Commissioned by Après L'Histoire

Premiered by Après L'Histoire, June 3, 2018, Constellation, Chicago

text by Stephen Collis

 

 

 

 

 

 

 

 

 

 

In the summer of 2017, a poet friend posted the sixth stanza of Stephen Collis’ “Thirteen Trees” on instagram. I read it over and over again.

 

The stanza, in my reading, is a tender invitation into the comeraderie of struggle for a better world. It reminded me of the collaborative relationships I most value, which have developed in the context of deeply purpose-driven work.

 

I bought the collection in which the poem was published (Once in Blockadia, Talonbooks, 2016) and discovered a much broader context for the poem. Collis wrote Once in Blockadia about his experience protesting the Trans Mountain pipeline expansion project in Burnaby, British Columbia, Canada in 2014. The proposed pipeline expansion was and is a deeply misguided enterprise in the eyes of anyone serious about environmental stewardship and justice.
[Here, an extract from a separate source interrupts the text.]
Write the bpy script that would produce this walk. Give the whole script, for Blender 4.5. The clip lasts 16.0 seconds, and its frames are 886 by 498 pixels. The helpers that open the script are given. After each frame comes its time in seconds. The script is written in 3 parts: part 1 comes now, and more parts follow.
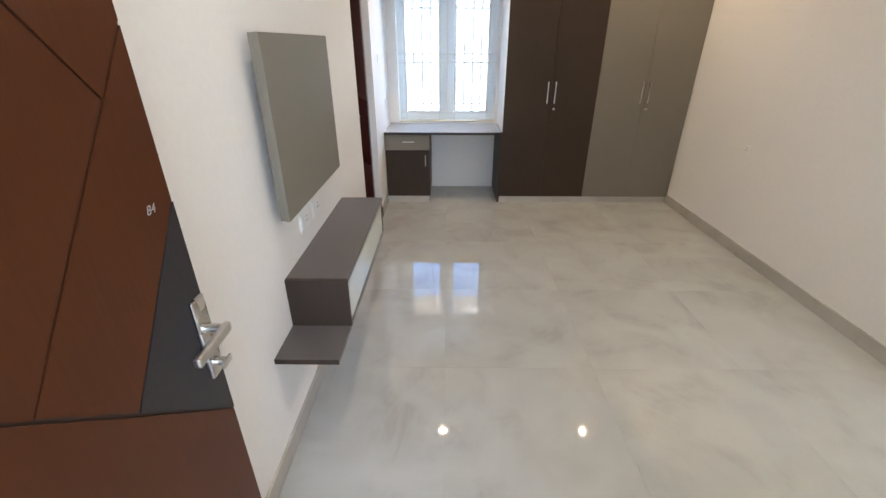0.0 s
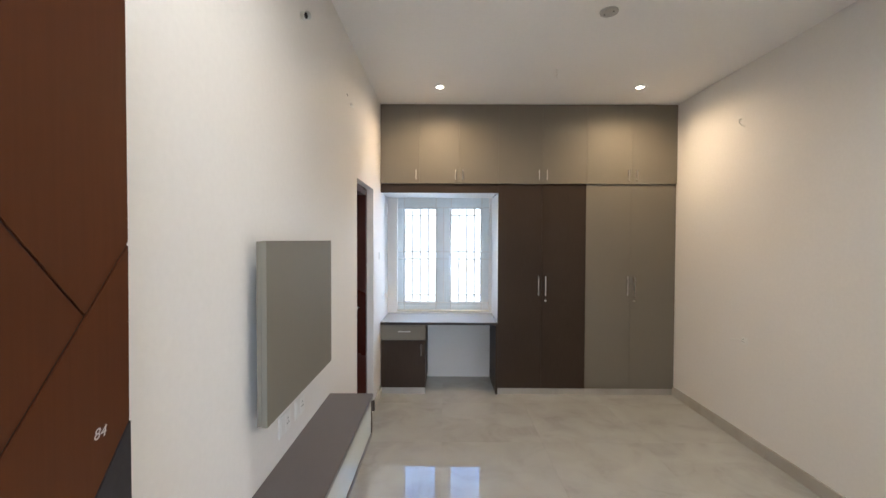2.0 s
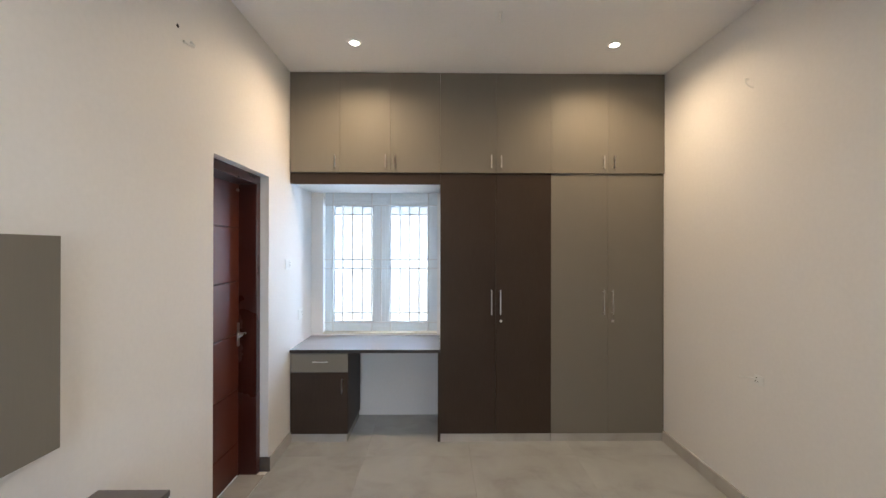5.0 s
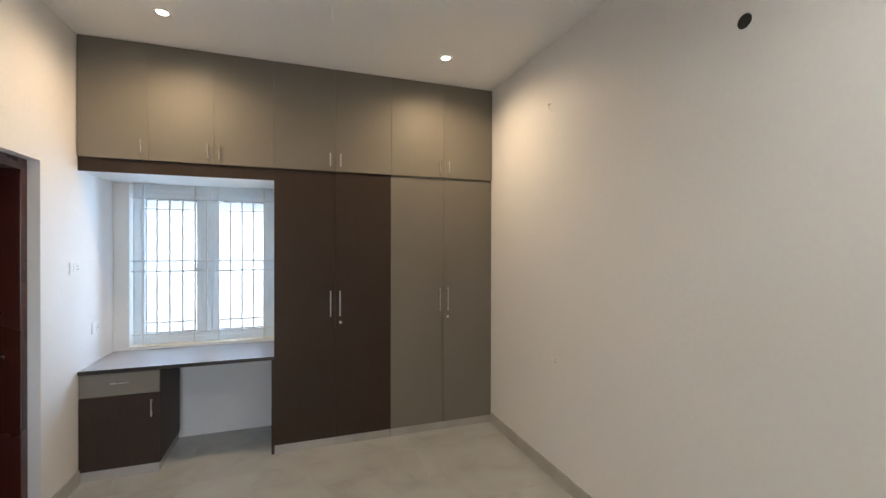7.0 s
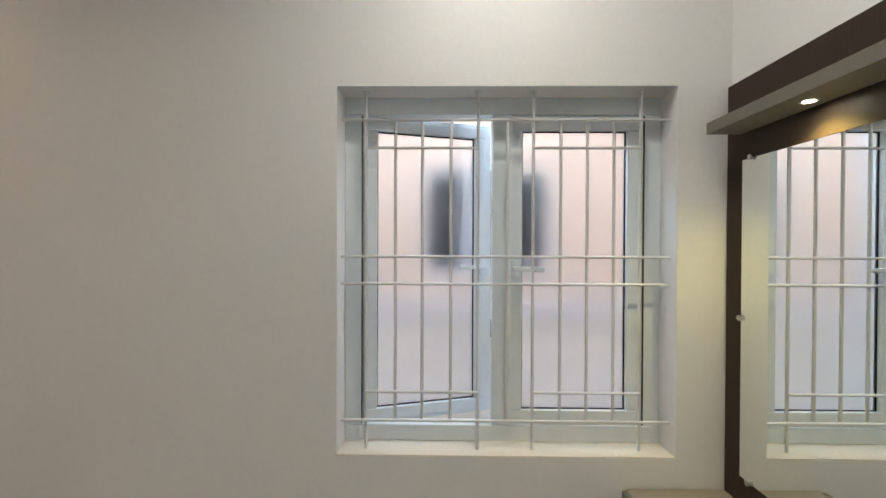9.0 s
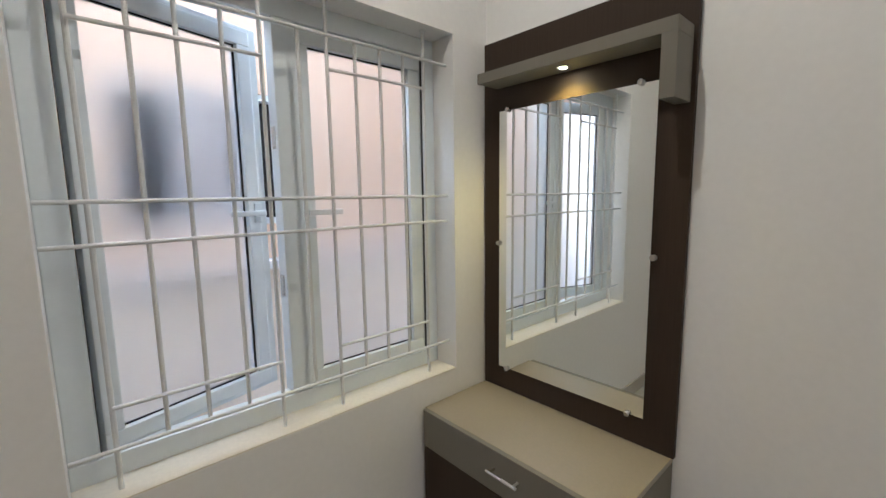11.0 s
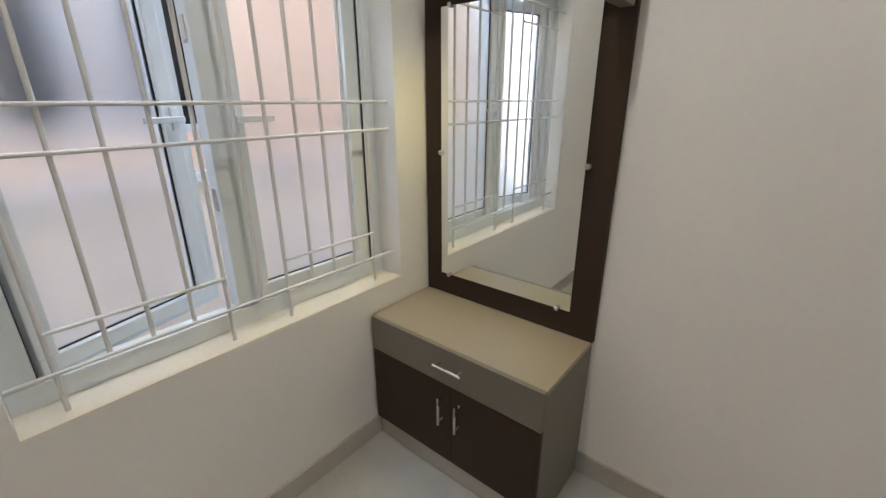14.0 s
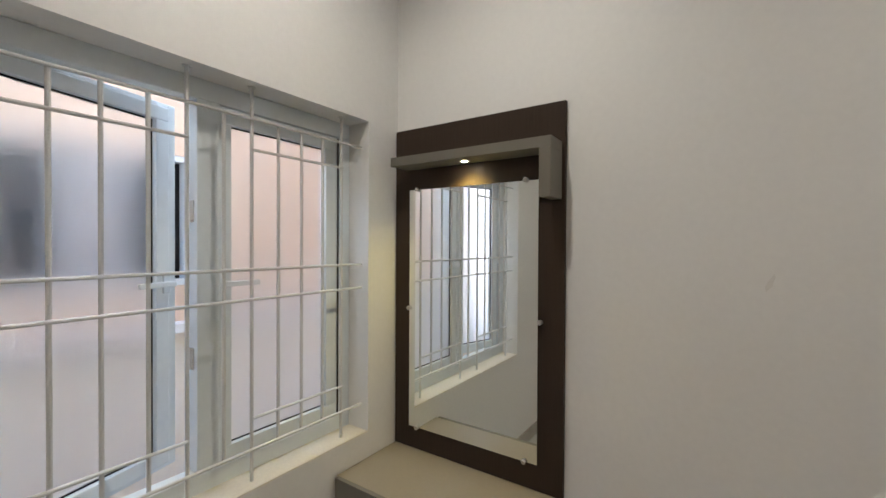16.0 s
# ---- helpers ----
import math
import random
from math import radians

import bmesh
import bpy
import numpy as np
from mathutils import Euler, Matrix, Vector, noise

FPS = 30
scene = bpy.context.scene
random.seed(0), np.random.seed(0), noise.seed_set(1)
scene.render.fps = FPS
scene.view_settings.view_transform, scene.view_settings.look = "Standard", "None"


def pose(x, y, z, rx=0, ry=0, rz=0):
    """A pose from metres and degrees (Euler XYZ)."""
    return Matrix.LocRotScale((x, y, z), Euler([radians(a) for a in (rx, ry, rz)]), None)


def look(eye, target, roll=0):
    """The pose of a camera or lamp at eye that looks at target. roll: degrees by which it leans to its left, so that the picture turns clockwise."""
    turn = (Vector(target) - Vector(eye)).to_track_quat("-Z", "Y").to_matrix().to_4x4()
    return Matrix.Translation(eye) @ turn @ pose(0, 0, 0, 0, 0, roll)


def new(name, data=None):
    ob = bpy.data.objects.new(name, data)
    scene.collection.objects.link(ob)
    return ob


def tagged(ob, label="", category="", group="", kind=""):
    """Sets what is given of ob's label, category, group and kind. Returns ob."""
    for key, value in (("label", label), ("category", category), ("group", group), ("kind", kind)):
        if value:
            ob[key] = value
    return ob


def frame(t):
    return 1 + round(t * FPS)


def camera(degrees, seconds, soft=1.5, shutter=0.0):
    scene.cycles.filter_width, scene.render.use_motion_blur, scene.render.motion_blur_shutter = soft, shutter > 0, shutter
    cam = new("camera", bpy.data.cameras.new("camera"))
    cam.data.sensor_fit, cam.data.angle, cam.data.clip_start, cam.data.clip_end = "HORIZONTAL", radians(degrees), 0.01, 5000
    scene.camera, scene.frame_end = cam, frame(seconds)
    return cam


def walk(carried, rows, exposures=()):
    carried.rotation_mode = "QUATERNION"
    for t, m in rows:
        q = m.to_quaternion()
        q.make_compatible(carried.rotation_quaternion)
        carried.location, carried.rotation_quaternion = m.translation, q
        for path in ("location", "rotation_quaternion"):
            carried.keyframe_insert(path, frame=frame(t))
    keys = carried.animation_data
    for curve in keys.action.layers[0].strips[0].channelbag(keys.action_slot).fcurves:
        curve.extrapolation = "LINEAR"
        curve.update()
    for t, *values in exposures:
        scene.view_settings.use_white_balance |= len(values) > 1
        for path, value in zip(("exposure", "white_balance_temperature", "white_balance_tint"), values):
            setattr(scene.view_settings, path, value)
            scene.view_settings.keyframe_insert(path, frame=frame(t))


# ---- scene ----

In 2018, while writing this piece, its future was still a matter of intense conflict between indigenous, provincial, national, and international parties, with developments reported daily.

 

The poem "Thirteen Trees" was written after Trans Mountain cleared a forested site on Burnaby Mountain to make way for experimental drilling. The poem contains the sounds of the site and the conflict – ravens and bears, helicopters, the cacophony of protest and threat. It is rich with cultural allusions and ambivalent about the authority of its canonical antecedents. It changes tempos and moves words smoothly between functioning in the prior clause to functioning in the next. In other words, it is quite musical. I wanted to set it. The instrumentation of Stravinsky's L’histoire du Soldat seemed a perfect fit: Stravinsky too, in the language of his time and place, warned against greed that is deaf to consequences and plunders the soul.

 

Stephen kindly agreed to meet in Burnaby in December 2017. We hiked into the clearing on Burnaby mountain, discussing each others’ work, the protests, academia, politics. We listened to the sounds of the clearing where the stumps of the felled trees still stand, rotting and covered in moss.

 

This piece is my attempt to set Stephen’s poem in a way that honors the things I have heard in it and because of it.